The Company You Keep: DVD Review
Released by Madman Home Entertainment
Based on the novel by Neil Gordon, Robert Redford directs and stars in this film about the Weather Underground, a radical protest group in America back in the late 60s plotted to overthrow the government.
When a former member of the group, Sharon Solarz (Susan Sarandon) hands herself into the FBI after 30 years in hiding following a bank robbery in which one person was murdered, local journalist Ben Shepard (Shia LaBeouf) finds his interest piqued. A series of clues and a tip off from the FBI leads Shepard to uncover Jim Grant (Robert Redford) a former Weatherman who's wanted for murder. But when the web starts to get closer to netting Grant, he goes on the run.
However, Shepard doesn't believe he's guilty of the crime he's accused of...
The Company You Keep is a solid, if unspectacular thriller which benefits from a truly great ensemble cast. The likes of Stanley Tucci, Richard Jenkins, Chris Cooper, Terrence Howard, Anna Kendrick, Sarandon, Brendan Gleeson and Nick Nolte to name but a few show the depth of the cast which can give a story the venerability and reliance it needs as it unspools. It's a mix of putting 1960s idealism into a modern day setting while muddying the waters with old age - and it works well with the likes of Robert Redford at the helm. Occasionally though, it feels like these actors are simply rolled out, with little to work with - a series of extended cameos if you will. Certainly, Howard's Cornelius, an agent in charge of the hunt, seems to do little other than bark out traditional FBI cliches - and Anna Kendrick is woefully underused.

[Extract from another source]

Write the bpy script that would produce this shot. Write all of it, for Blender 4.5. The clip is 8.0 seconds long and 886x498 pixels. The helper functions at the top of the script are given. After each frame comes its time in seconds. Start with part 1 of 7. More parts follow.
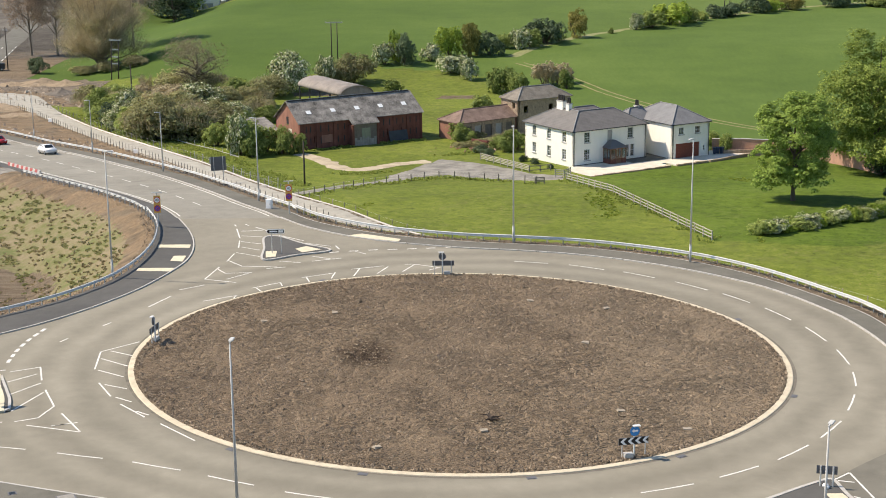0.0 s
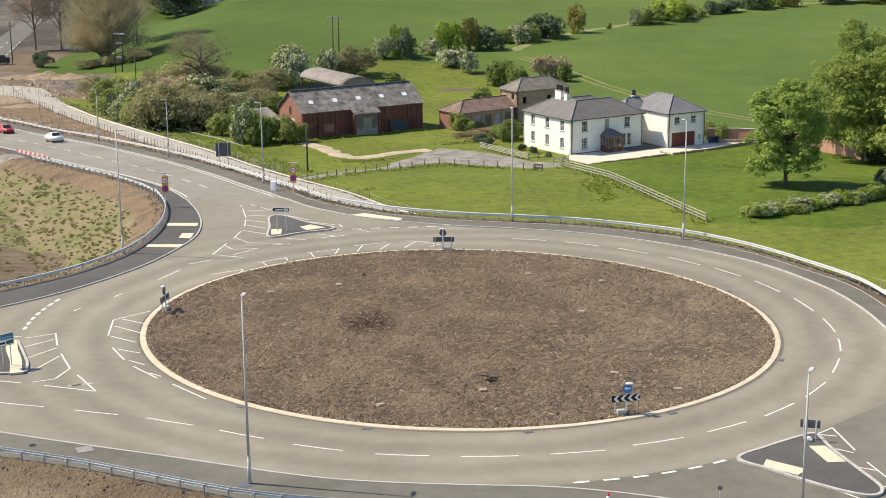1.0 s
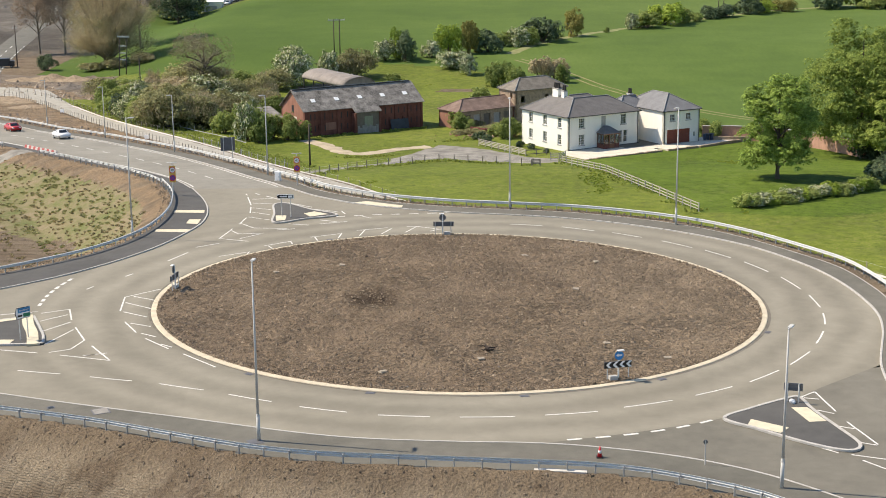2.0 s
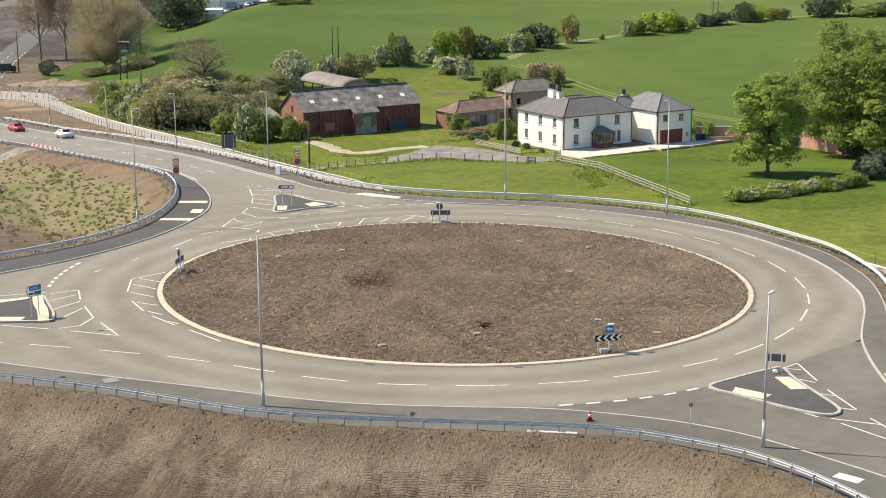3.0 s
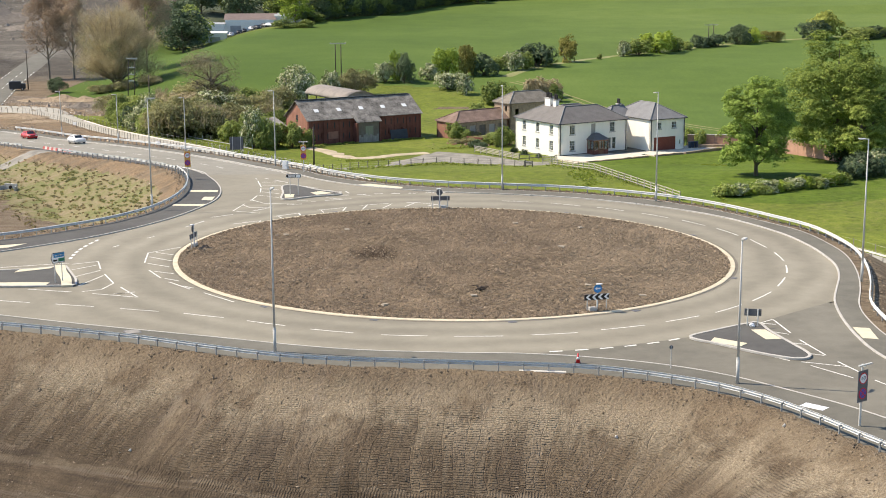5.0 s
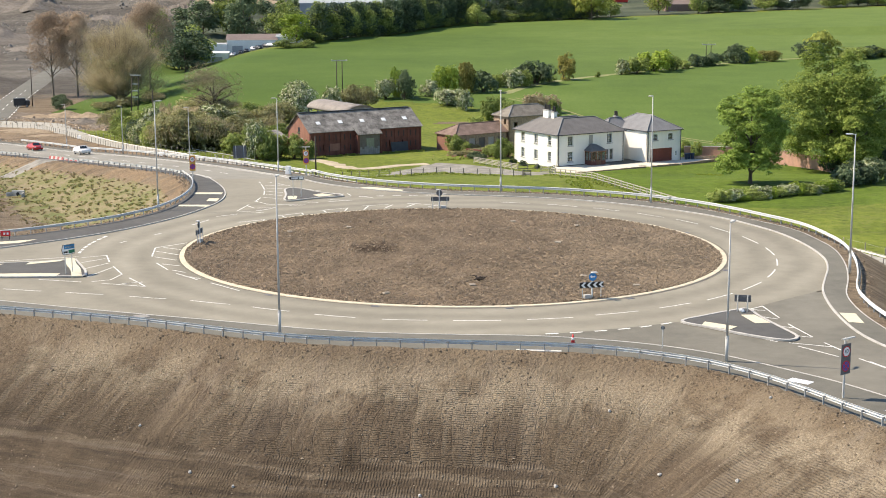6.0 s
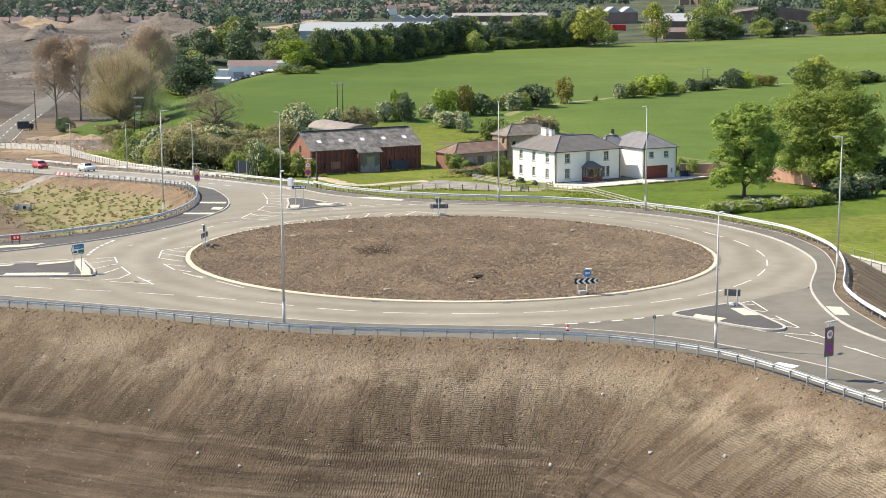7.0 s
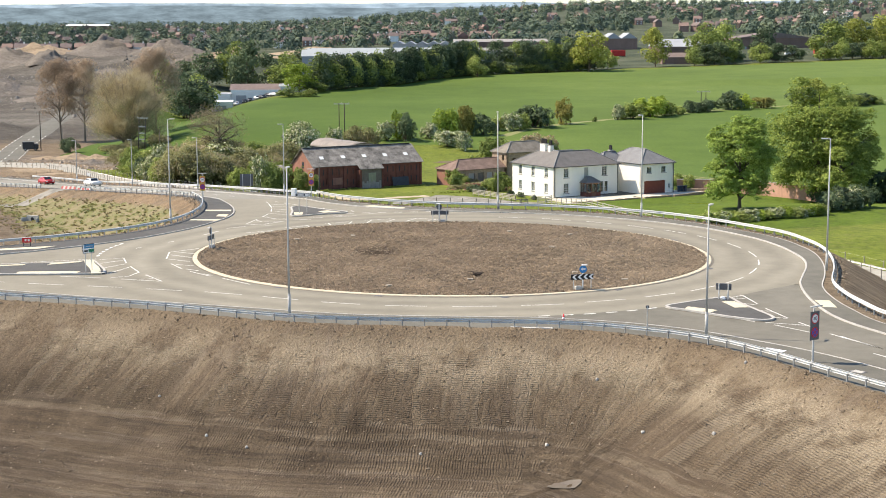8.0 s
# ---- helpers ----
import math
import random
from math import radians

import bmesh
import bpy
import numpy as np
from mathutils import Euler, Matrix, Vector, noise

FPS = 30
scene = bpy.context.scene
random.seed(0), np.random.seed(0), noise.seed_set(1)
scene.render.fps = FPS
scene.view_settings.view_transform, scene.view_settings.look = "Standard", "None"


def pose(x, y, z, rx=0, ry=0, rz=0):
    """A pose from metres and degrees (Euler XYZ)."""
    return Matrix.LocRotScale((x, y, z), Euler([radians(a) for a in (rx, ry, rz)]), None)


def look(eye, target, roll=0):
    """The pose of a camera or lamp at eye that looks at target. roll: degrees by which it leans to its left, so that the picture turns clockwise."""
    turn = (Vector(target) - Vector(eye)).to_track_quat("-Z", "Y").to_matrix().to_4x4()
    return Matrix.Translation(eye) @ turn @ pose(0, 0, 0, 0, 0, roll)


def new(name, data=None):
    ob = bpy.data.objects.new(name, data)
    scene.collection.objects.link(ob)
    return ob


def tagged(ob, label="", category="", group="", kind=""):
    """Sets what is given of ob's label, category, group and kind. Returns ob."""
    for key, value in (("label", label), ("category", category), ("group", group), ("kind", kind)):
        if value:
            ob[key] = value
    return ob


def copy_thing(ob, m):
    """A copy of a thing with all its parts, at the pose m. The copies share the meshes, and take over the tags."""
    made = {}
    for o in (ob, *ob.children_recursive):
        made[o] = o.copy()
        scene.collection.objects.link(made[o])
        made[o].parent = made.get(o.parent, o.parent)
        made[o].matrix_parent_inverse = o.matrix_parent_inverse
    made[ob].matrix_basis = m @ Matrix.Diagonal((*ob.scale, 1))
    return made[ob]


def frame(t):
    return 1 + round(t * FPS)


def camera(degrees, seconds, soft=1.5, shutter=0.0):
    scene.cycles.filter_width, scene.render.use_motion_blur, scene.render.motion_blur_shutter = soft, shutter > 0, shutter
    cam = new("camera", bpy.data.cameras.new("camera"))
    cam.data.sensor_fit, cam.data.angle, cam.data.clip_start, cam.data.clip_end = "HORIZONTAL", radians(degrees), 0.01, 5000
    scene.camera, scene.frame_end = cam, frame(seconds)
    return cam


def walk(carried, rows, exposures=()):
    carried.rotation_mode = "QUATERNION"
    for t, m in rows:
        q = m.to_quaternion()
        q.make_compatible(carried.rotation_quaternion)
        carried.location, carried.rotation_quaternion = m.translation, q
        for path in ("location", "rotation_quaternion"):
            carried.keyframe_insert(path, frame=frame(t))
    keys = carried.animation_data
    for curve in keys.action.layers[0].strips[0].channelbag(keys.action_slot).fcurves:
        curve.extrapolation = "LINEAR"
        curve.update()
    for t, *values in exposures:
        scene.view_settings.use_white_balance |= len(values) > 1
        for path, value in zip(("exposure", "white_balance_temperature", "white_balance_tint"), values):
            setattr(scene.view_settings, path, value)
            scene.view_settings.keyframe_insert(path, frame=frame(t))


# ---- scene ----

And yet, it never fully seems to grasp the mettle of thriller and give you as much tension or suspense as you'd expect as it chops and changes back and forth to Redford being on the run and Shepard doing the research. There's a real lack of suspense as the story unfolds despite some killer scenes. Restrained and reasonable, The Company You Keep is a great movie for an afternoon's viewing indoors on the small screen with its knotty conundrum of moral principles years down the line. While not quintessentially gripping Redford, it's just a shame that the source material hasn't transcribed better to the big screen, given the fact there's such a stunning cast involved.